--- Begin INFORMATION SHOWN ---

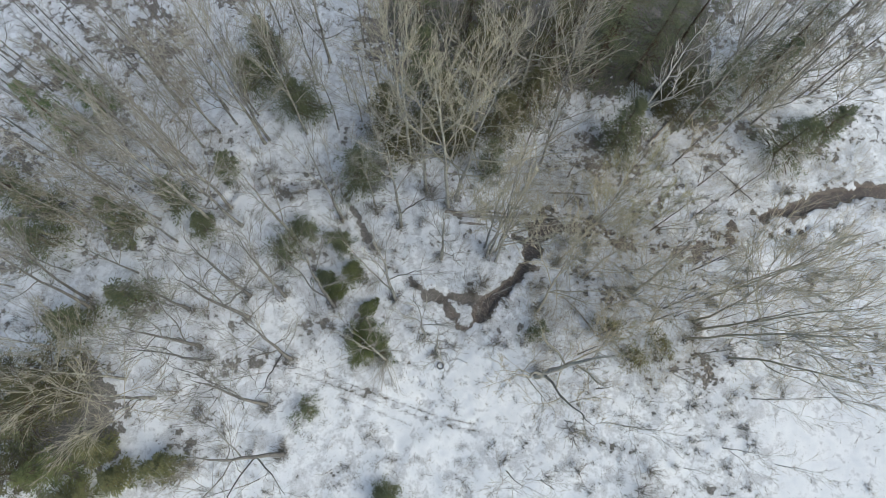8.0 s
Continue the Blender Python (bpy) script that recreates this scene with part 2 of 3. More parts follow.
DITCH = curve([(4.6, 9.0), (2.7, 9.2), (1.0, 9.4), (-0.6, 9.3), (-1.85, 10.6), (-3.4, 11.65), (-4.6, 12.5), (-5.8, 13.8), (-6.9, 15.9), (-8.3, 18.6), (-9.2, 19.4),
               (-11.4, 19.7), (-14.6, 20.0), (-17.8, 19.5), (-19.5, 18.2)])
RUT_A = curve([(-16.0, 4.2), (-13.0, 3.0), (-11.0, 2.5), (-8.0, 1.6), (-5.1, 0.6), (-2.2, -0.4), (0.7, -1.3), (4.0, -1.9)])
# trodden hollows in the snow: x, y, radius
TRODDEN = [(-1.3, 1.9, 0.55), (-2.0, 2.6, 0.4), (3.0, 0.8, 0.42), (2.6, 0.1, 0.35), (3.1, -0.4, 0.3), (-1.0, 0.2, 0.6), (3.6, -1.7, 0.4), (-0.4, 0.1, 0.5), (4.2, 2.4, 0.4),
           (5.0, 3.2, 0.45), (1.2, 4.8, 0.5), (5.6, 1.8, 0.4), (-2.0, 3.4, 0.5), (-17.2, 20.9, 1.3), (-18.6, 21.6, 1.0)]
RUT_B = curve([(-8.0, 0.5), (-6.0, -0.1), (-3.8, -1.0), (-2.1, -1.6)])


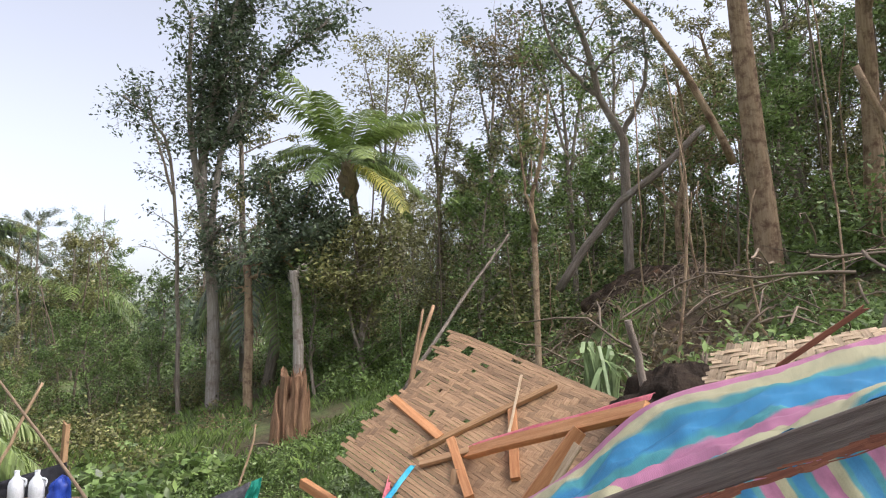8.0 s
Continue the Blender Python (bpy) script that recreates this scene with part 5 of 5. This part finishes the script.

--- End INFORMATION SHOWN ---

▶ _WHAT TO PRODUCE_
Transcribe all of the material exactly, leaving out whatever pictures it contains.

▶ _OUTPUT FOR THIS EXERCISE_
8.0 s
Continue the Blender Python (bpy) script that recreates this scene with part 2 of 3. More parts follow.
DITCH = curve([(4.6, 9.0), (2.7, 9.2), (1.0, 9.4), (-0.6, 9.3), (-1.85, 10.6), (-3.4, 11.65), (-4.6, 12.5), (-5.8, 13.8), (-6.9, 15.9), (-8.3, 18.6), (-9.2, 19.4),
               (-11.4, 19.7), (-14.6, 20.0), (-17.8, 19.5), (-19.5, 18.2)])
RUT_A = curve([(-16.0, 4.2), (-13.0, 3.0), (-11.0, 2.5), (-8.0, 1.6), (-5.1, 0.6), (-2.2, -0.4), (0.7, -1.3), (4.0, -1.9)])
# trodden hollows in the snow: x, y, radius
TRODDEN = [(-1.3, 1.9, 0.55), (-2.0, 2.6, 0.4), (3.0, 0.8, 0.42), (2.6, 0.1, 0.35), (3.1, -0.4, 0.3), (-1.0, 0.2, 0.6), (3.6, -1.7, 0.4), (-0.4, 0.1, 0.5), (4.2, 2.4, 0.4),
           (5.0, 3.2, 0.45), (1.2, 4.8, 0.5), (5.6, 1.8, 0.4), (-2.0, 3.4, 0.5), (-17.2, 20.9, 1.3), (-18.6, 21.6, 1.0)]
RUT_B = curve([(-8.0, 0.5), (-6.0, -0.1), (-3.8, -1.0), (-2.1, -1.6)])


8.0 s
Continue the Blender Python (bpy) script that recreates this scene with part 5 of 5. This part finishes the script.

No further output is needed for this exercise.